Norris insisted that it was “not as simple” as Piastri moving aside to hand him a win, nor is it a situation he anticipates.
“It depends what the positions are for, what positions we’re fighting for,” Norris said. “There’s many different scenarios. People on the outside think it’s an easy, simple thing. It’s not. But we’ve come up with a good plan of how we can approach it all.”
Norris acknowledged Piastri is “fighting for his own championship, his own career, and that’s a very valid reason for him to want to fight and do well.” As margins between teammates go on the F1 grid, it’s hard to find many, if any, tighter than between Norris and Piastri.
It means even with this added support, Norris’s approach toward the championship should not and will not change. He needs to do the best job he can each weekend. In an ideal world, Norris won’t need Piastri’s help because he’ll already be ahead of him. Piastri’s task will then be to take points off Verstappen.
It’s up to Norris to make that happen. Regularly his own worst critic, he has freely admitted to not performing at the level required to fight for a championship at points this year.
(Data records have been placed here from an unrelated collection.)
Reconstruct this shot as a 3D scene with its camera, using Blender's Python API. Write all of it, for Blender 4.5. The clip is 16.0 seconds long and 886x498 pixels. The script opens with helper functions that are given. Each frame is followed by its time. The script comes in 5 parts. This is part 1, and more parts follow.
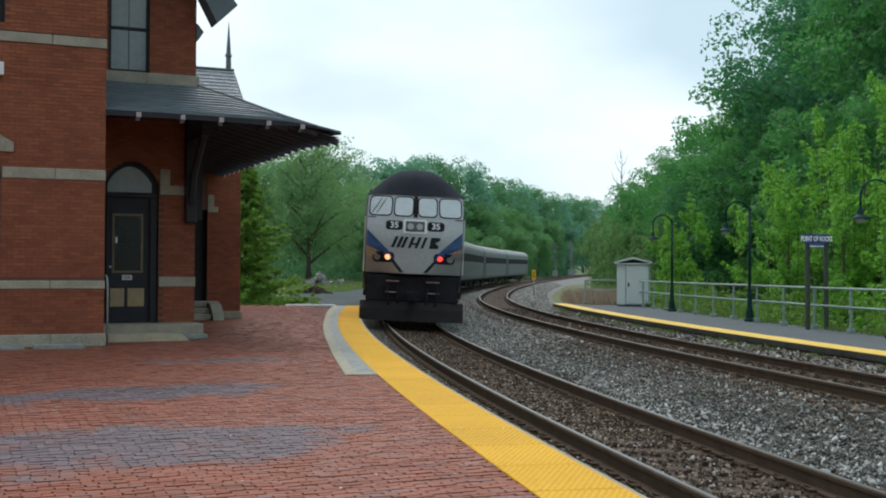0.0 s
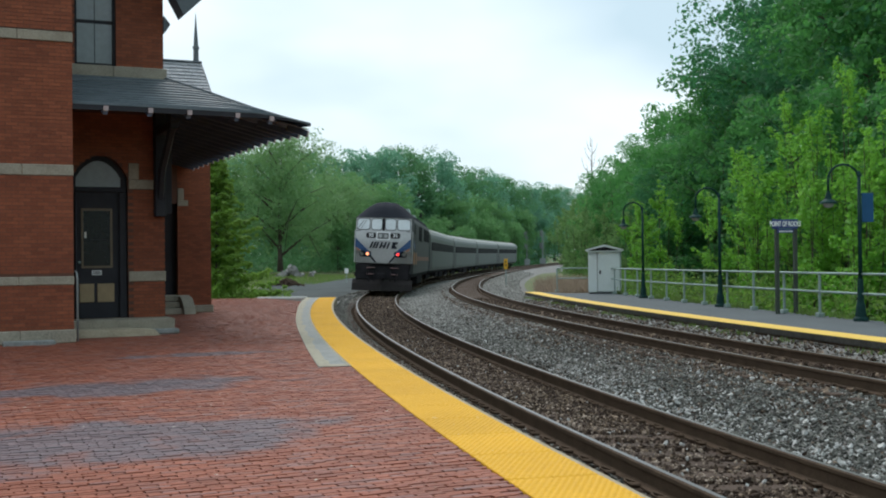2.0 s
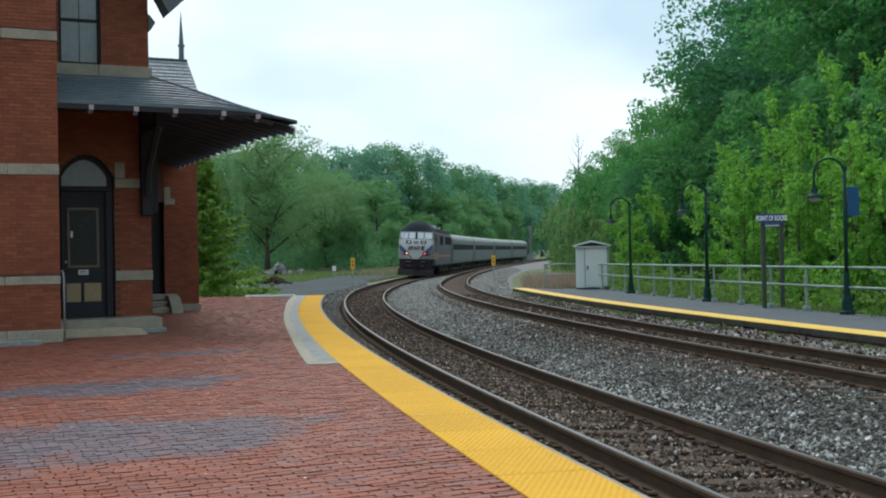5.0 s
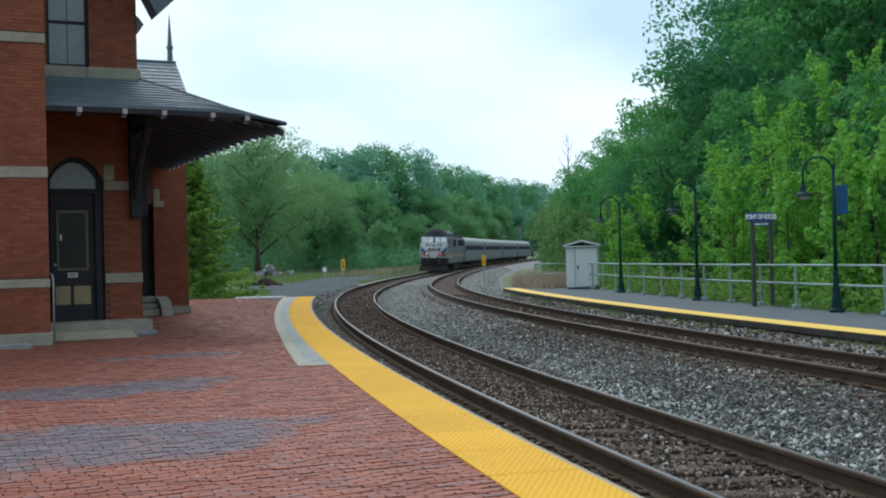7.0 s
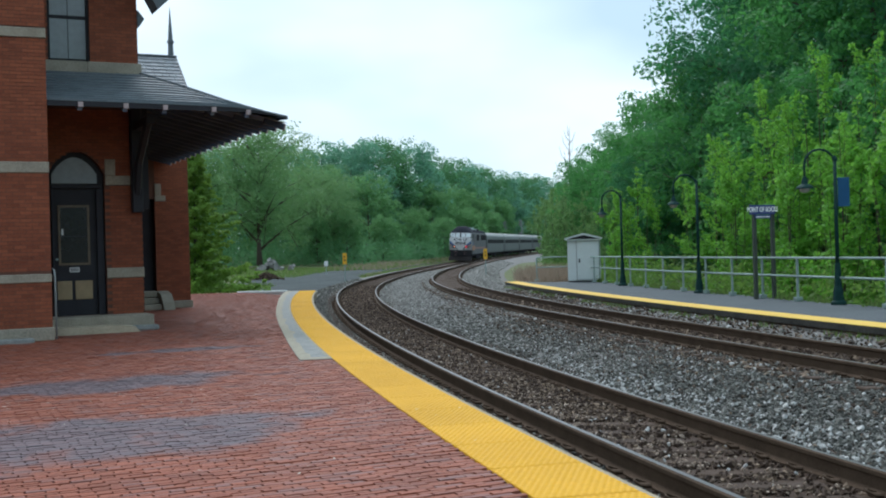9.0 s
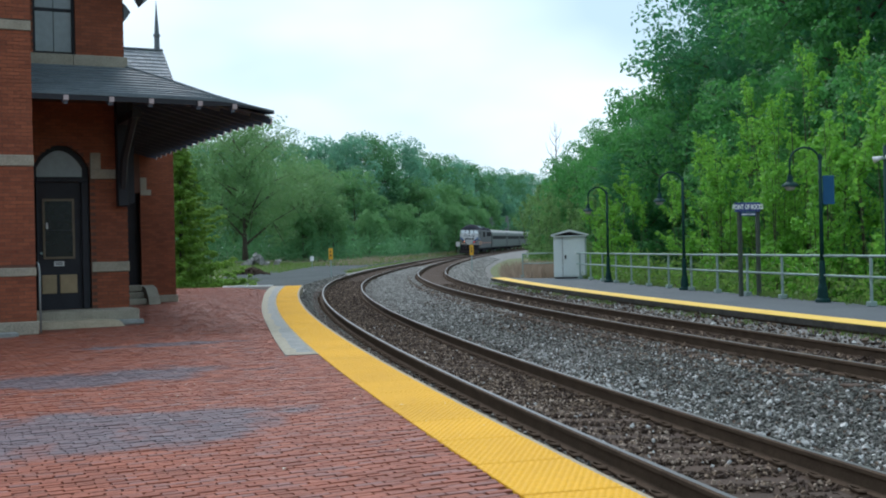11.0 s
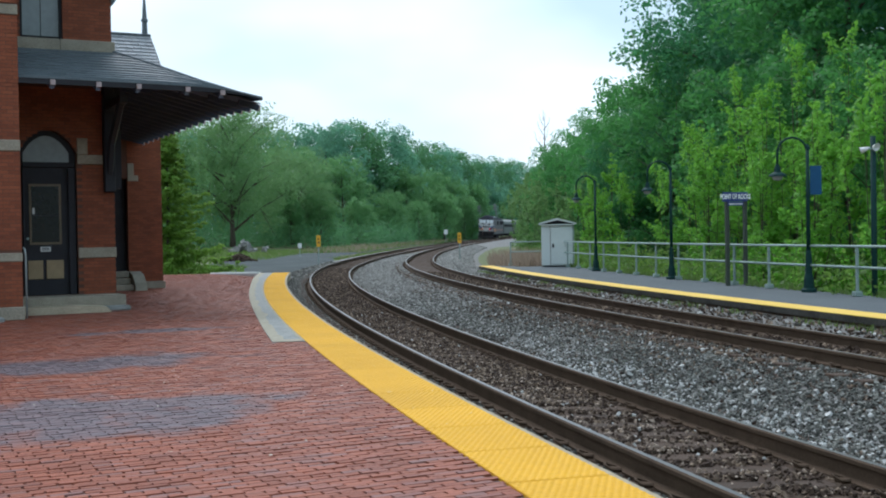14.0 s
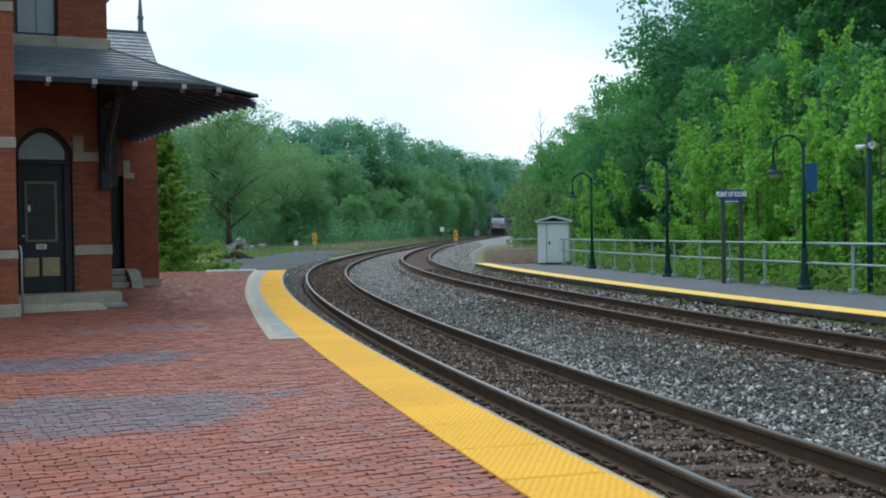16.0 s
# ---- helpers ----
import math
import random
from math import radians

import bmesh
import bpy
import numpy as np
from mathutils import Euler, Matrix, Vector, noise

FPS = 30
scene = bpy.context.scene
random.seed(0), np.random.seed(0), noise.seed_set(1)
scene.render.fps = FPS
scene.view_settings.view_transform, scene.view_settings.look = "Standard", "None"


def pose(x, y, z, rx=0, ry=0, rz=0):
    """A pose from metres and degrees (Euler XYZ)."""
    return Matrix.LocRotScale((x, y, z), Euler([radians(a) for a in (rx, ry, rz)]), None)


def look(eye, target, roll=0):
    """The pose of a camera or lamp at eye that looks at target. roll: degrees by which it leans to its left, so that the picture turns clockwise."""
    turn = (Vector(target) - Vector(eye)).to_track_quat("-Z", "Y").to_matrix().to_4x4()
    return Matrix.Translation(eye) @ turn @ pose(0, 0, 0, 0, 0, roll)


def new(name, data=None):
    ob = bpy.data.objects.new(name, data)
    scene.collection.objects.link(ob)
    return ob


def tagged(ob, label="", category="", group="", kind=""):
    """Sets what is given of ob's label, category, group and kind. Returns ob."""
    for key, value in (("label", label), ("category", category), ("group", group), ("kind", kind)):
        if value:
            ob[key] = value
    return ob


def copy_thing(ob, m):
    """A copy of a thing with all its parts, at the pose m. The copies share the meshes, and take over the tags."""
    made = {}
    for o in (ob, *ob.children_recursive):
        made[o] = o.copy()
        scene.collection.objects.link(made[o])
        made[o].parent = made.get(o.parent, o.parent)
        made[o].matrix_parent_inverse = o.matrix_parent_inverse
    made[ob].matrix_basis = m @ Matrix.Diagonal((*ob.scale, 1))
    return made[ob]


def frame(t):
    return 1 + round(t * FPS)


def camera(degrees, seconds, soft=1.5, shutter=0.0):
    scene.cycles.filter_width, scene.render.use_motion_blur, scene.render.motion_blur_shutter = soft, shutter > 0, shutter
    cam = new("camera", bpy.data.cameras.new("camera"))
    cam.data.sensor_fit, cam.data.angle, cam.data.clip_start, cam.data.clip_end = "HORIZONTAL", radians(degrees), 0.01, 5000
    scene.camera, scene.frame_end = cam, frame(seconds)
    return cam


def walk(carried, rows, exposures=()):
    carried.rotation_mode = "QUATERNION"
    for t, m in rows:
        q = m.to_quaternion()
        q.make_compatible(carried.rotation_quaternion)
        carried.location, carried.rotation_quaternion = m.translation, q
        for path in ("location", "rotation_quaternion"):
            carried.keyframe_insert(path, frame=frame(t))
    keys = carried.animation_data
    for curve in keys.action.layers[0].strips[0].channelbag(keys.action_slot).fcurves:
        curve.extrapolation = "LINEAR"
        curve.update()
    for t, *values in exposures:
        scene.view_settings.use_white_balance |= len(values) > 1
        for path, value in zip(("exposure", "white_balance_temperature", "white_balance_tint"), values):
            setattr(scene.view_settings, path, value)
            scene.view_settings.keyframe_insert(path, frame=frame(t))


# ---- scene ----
# Metres. The camera stands on the brick platform (z = 0) and looks along +y.
EYE = (0.0, 0.0, 1.372)
cam = camera(42.8, 16.0, soft=2.0)
PATH = [
    (0, pose(EYE[0], EYE[1], EYE[2], 91.092, -0.228, 2.541)),
    (0.5, pose(EYE[0], EYE[1], EYE[2], 90.957, 0.203, 2.313)),
    (1, pose(EYE[0], EYE[1], EYE[2], 90.886, 0.423, 1.999)),
    (1.5, pose(EYE[0], EYE[1], EYE[2], 90.694, 0.530, 1.532)),
    (2, pose(EYE[0], EYE[1], EYE[2], 90.589, 0.636, 1.123)),
    (2.5, pose(EYE[0], EYE[1], EYE[2], 90.449, 0.739, 0.903)),
    (3, pose(EYE[0], EYE[1], EYE[2], 90.408, 0.751, 1.030)),
    (3.5, pose(EYE[0], EYE[1], EYE[2], 90.341, 0.772, 0.852)),
    (4, pose(EYE[0], EYE[1], EYE[2], 90.364, 0.869, 0.792)),
    (6.5, pose(EYE[0], EYE[1], EYE[2], 90.443, 1.376, 0.048)),
    (7, pose(EYE[0], EYE[1], EYE[2], 90.430, 1.438, 0.011)),
    (7.5, pose(EYE[0], EYE[1], EYE[2], 90.380, 1.591, 0.009)),
    (8, pose(EYE[0], EYE[1], EYE[2], 90.359, 1.582, 0.027)),
    (8.5, pose(EYE[0], EYE[1], EYE[2], 90.197, 1.690, 0.071)),
    (9, pose(EYE[0], EYE[1], EYE[2], 90.112, 1.607, 0.087)),
    (11.5, pose(EYE[0], EYE[1], EYE[2], 89.675, 1.228, -0.756)),
    (12, pose(EYE[0], EYE[1], EYE[2], 89.361, 1.140, -0.855)),
    (12.5, pose(EYE[0], EYE[1], EYE[2], 89.166, 1.106, -1.071)),
    (13, pose(EYE[0], EYE[1], EYE[2], 89.184, 1.024, -1.129)),
    (13.5, pose(EYE[0], EYE[1], EYE[2], 89.211, 0.936, -1.252)),
    (14, pose(EYE[0], EYE[1], EYE[2], 89.249, 0.967, -1.223)),
    (14.5, pose(EYE[0], EYE[1], EYE[2], 89.280, 0.883, -1.216)),
    (15, pose(EYE[0], EYE[1], EYE[2], 89.122, 0.907, -1.253)),
    (15.5, pose(EYE[0], EYE[1], EYE[2], 89.070, 0.931, -1.275)),
    (16, pose(EYE[0], EYE[1], EYE[2], 89.117, 0.958, -1.413)),
]
walk(cam, PATH, [(0, 0.07, 6420, 10.5), (4, 0.08, 6420, 11), (6.5, 0.1, 5960, 10.5), (8.5, 0.1, 5960, 10.5), (10.5, 0.14, 5930, 11.5), (13, 0.2, 5930, 12.0), (16, 0.21, 5930, 12.0)])

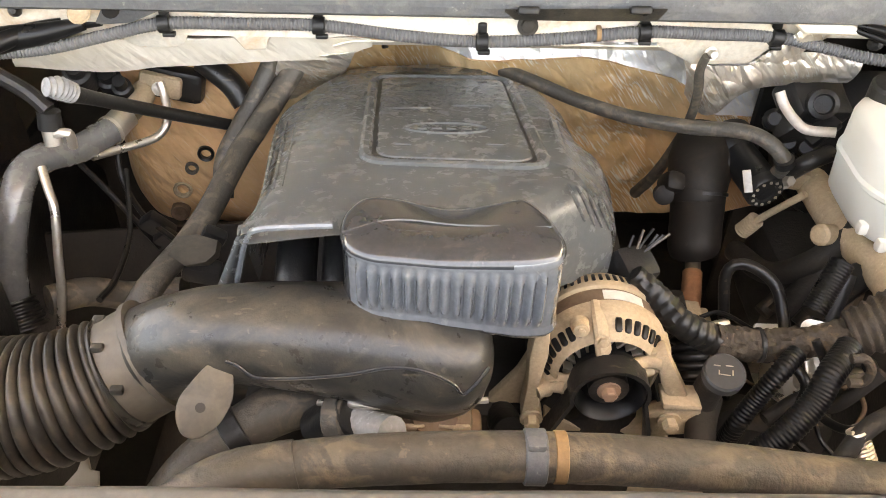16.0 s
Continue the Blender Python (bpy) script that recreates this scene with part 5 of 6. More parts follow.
# radiator hose across the front of the bay
rh = [(-0.270, 0.500, 1.100), (-0.190, 0.540, 1.130), (-0.131, 0.552, 1.138), (-0.051, 0.555, 1.146), (0.056, 0.560, 1.143), (0.175, 0.560, 1.136), (0.279, 0.560, 1.119), (0.417, 0.560, 1.095)]
h = thing("radiator_hose", rh[4], "mud-coated thick rubber radiator hose with a clip", "hose")
part("tube", tube(rh[1:], 0.0204, 22, rough=0.03), tan_hose, h)
part("sleeve", tube(rh[:3], [0.0235, 0.0235, 0.0220], 22, rough=0.05), hose_rubber, h, "dark cloth sleeve")
part("clip", joined(lathe([(0.0208, -0.009), (0.0226, -0.008), (0.0226, 0.008), (0.0208, 0.009)], rh[4], (1, 0, -0.02), 20), box(Vector(rh[4]) + Vector((0.0, -0.004, 0.021)), (0.016, 0.012, 0.010), 0.003)), cowl_plastic, h, "grey plastic clip")
part("tape", lathe([(0.0205, -0.005), (0.0211, -0.0045), (0.0211, 0.0045), (0.0205, 0.005)], Vector(rh[4]) + Vector((0.02, 0, 0)), (1, 0, -0.02), 20), orange_tape, h, "strip of orange tape")

lp = [(-0.138, 0.700, 1.043), (-0.177, 0.680, 1.047), (-0.213, 0.660, 1.036), (-0.243, 0.640, 1.024), (-0.270, 0.620, 1.000), (-0.295, 0.61, 0.965)]
h = thing("coolant_elbow", lp[2], "tan mud-coated coolant elbow with a clamp", "hose")
part("tube", tube(lp, [0.026, 0.025, 0.023, 0.023, 0.023, 0.023], 18, rough=0.03), tan_hose, h)
clamp_at(h, lp, 2, 0.0245, black_plastic, 0.010)
q = thing("coolant_filler", (-0.106, 0.660, 1.060), "black slotted quick connector on a milky pipe", "connector")
part("socket", tube([(-0.133, 0.660, 1.046), (-0.115, 0.655, 1.066), (-0.097, 0.650, 1.083)], 0.021, 18, 0.006), black_plastic, q)
part("collar", lathe([(0.022, -0.010), (0.0245, -0.008), (0.0245, 0.008), (0.022, 0.010)], (-0.109, 0.652, 1.072), (0.9, -0.2, 0.35), 20), tan_hose, q)
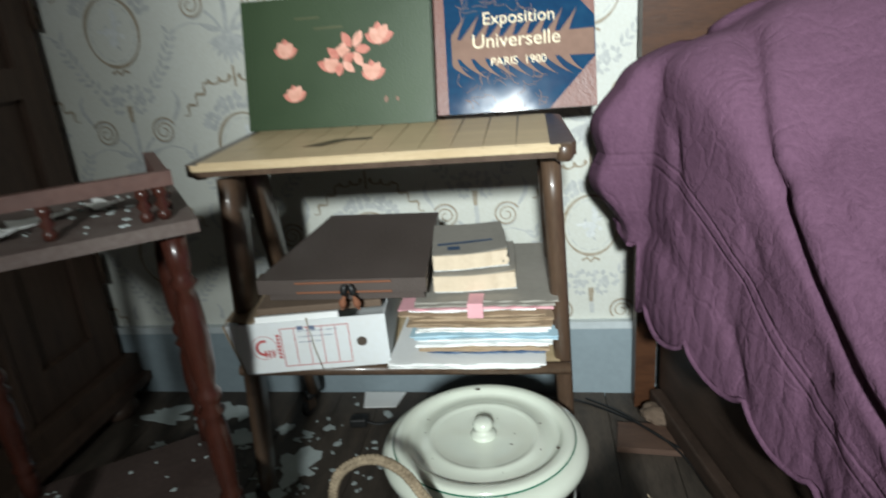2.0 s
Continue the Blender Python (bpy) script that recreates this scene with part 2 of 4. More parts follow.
def boxed(x0, x1, y0, y1, z0, z1, m=None):
    bm = bmesh.new()
    box(bm, x0, x1, y0, y1, z0, z1, m)
    return bm


def lathe(profile, segments=32, m=None, bm=None):
    """Turns (radius, z) pairs round the z axis."""
    bm = bm or bmesh.new()
    made, rings = [], []
    for r, z in profile:
        if r < 1e-5:
            ring = [bm.verts.new((0, 0, z))]
        else:
            ring = [bm.verts.new((r * math.cos(2 * math.pi * i / segments), r * math.sin(2 * math.pi * i / segments), z)) for i in range(segments)]
        rings.append(ring)
        made += ring
    for a, b in zip(rings, rings[1:]):
        for i in range(segments):
            j = (i + 1) % segments
            if len(a) == 1 and len(b) == 1:
                continue
            if len(a) == 1:
                bm.faces.new((a[0], b[j], b[i]))
            elif len(b) == 1:
                bm.faces.new((a[i], a[j], b[0]))
            else:
                bm.faces.new((a[i], a[j], b[j], b[i]))
    if m is not None:
        bmesh.ops.transform(bm, matrix=m, verts=made)
    return bm


def tube(points, radius, sides=8, bm=None, closed=False):
    """A round bar along points; radius is a number or a function of the run from 0 to 1."""
    bm = bm or bmesh.new()
    pts = [Vector(p) for p in points]
    n = len(pts)
    rings = []
    up = Vector((0, 0, 1))
    for i, p in enumerate(pts):
        d = (pts[(i + 1) % n] - pts[i - 1]) if closed else (pts[min(i + 1, n - 1)] - pts[max(i - 1, 0)])
        d = d.normalized() if d.length > 1e-9 else Vector((0, 0, 1))
        a = d.cross(up)
        if a.length < 0.05:
            a = d.cross(Vector((0, 1, 0)))
        a.normalize()
        b = d.cross(a)
        r = radius(i / max(1, n - 1)) if callable(radius) else radius
        rings.append([bm.verts.new(p + r * (math.cos(2 * math.pi * k / sides) * a + math.sin(2 * math.pi * k / sides) * b)) for k in range(sides)])
    for i in range(n if closed else n - 1):
        ra, rb = rings[i], rings[(i + 1) % n]
        for k in range(sides):
            bm.faces.new((ra[k], ra[(k + 1) % sides], rb[(k + 1) % sides], rb[k]))
    if not closed:
        bm.faces.new(rings[0])
        bm.faces.new(rings[-1][::-1])
    return bm


def spline(points, steps=8):
    """A smooth run through the points."""
    p = [Vector(q) for q in points]
    p = [2 * p[0] - p[1]] + p + [2 * p[-1] - p[-2]]
    out = []
    for i in range(1, len(p) - 2):
        for k in range(steps):
            t = k / steps
            out.append(0.5 * (2 * p[i] + (p[i + 1] - p[i - 1]) * t + (2 * p[i - 1] - 5 * p[i] + 4 * p[i + 1] - p[i + 2]) * t * t + (3 * p[i] - p[i - 1] - 3 * p[i + 1] + p[i + 2]) * t ** 3))
    return out + [p[-2]]


def slab(outline, z0, z1, bm=None):
    """A flat plate with the given outline of (x, y)."""
    bm = bm or bmesh.new()
    lo = [bm.verts.new((x, y, z0)) for x, y in outline]
    hi = [bm.verts.new((x, y, z1)) for x, y in outline]
    n = len(outline)
    bm.faces.new(hi)
    bm.faces.new(lo[::-1])
    for i in range(n):
        bm.faces.new((lo[i], lo[(i + 1) % n], hi[(i + 1) % n], hi[i]))
    return bm


def flat(outline, z=0.0, bm=None):
    bm = bm or bmesh.new()
    bm.faces.new([bm.verts.new((x, y, z)) for x, y in outline])
    return bm


# ---- room ----
WALL_Y, CEIL = 2.66, 2.75
LEFT_X, RIGHT_X, BACK_Y = -1.95, 3.25, -2.6


def wall(name, x0, x1, y0, y1, mat, label):
    return tagged(part(name, boxed(x0, x1, y0, y1, 0, CEIL), mat), label, "wall", kind="structure")


wall("wall_north", LEFT_X, RIGHT_X, WALL_Y, WALL_Y + 0.12, PAPER_WALL, "pale wallpapered bedroom wall with grey and beige medallions")
wall("wall_south", LEFT_X, RIGHT_X, BACK_Y - 0.12, BACK_Y, PAPER_WALL, "pale wallpapered bedroom wall")
wall("wall_west", LEFT_X - 0.12, LEFT_X, BACK_Y - 0.12, WALL_Y + 0.12, PAPER_WALL, "pale wallpapered bedroom wall")
wall("wall_east", RIGHT_X, RIGHT_X + 0.12, BACK_Y - 0.12, WALL_Y + 0.12, PAPER_WALL, "pale wallpapered bedroom wall")
tagged(part("ceiling", boxed(LEFT_X - 0.12, RIGHT_X + 0.12, BACK_Y - 0.12, WALL_Y + 0.12, CEIL, CEIL + 0.1), PLASTER), "off-white plaster ceiling of the bedroom", "ceiling", kind="structure")
floor = tagged(part("floor", boxed(LEFT_X - 0.12, RIGHT_X + 0.12, BACK_Y - 0.12, WALL_Y + 0.12, -0.12, -0.021), SHADEDBOARD), "dark worn floorboards strewn with fallen paint flakes", "floor", kind="structure")

base = tagged(new("baseboard"), "grey-blue painted skirting board with a pale top edge", "baseboard", kind="structure")
part("board", boxed(LEFT_X, RIGHT_X, WALL_Y - 0.018, WALL_Y - 0.001, -0.02, 0.214), SKIRT, base)
bm = bmesh.new()
box(bm, LEFT_X, RIGHT_X, WALL_Y - 0.022, WALL_Y - 0.001, 0.2142, 0.236)
part("capping", bm, SKIRT_TOP, base, "pale painted moulding", bevel=0.004)

# ---- bed ----
HEAD_L, HEAD_R, FOOT_L, FOOT_R = Vector((0.435, 2.50)), Vector((1.98, 2.50)), Vector((0.805, 0.52)), Vector((2.40, 0.73))


def bed_xy(u, v):
    """u across from 0 to 1, v from the head (0) to the foot (1)."""
    return HEAD_L.lerp(HEAD_R, u).lerp(FOOT_L.lerp(FOOT_R, u), v)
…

The fact Norris is still in the hunt, even if it seems like a long shot, means there is time to rectify that, especially as Red Bull continues to struggle to turn its form around.
This new McLaren policy is merely a safety net that can be enforced if necessary. It will stay fluid and be reviewed race by race as the championship picture grows clearer the nearer we get to Abu Dhabi. If Norris can seize this championship moment with both hands, it may never need full implementation.
Reflecting on how the closing stages in Hungary unfolded, Stella said you should “never find yourself preparing the flight plan as you fly.” Now, McLaren and Norris have a flight plan.
Sixty-two points, eight races to go. It’s game on.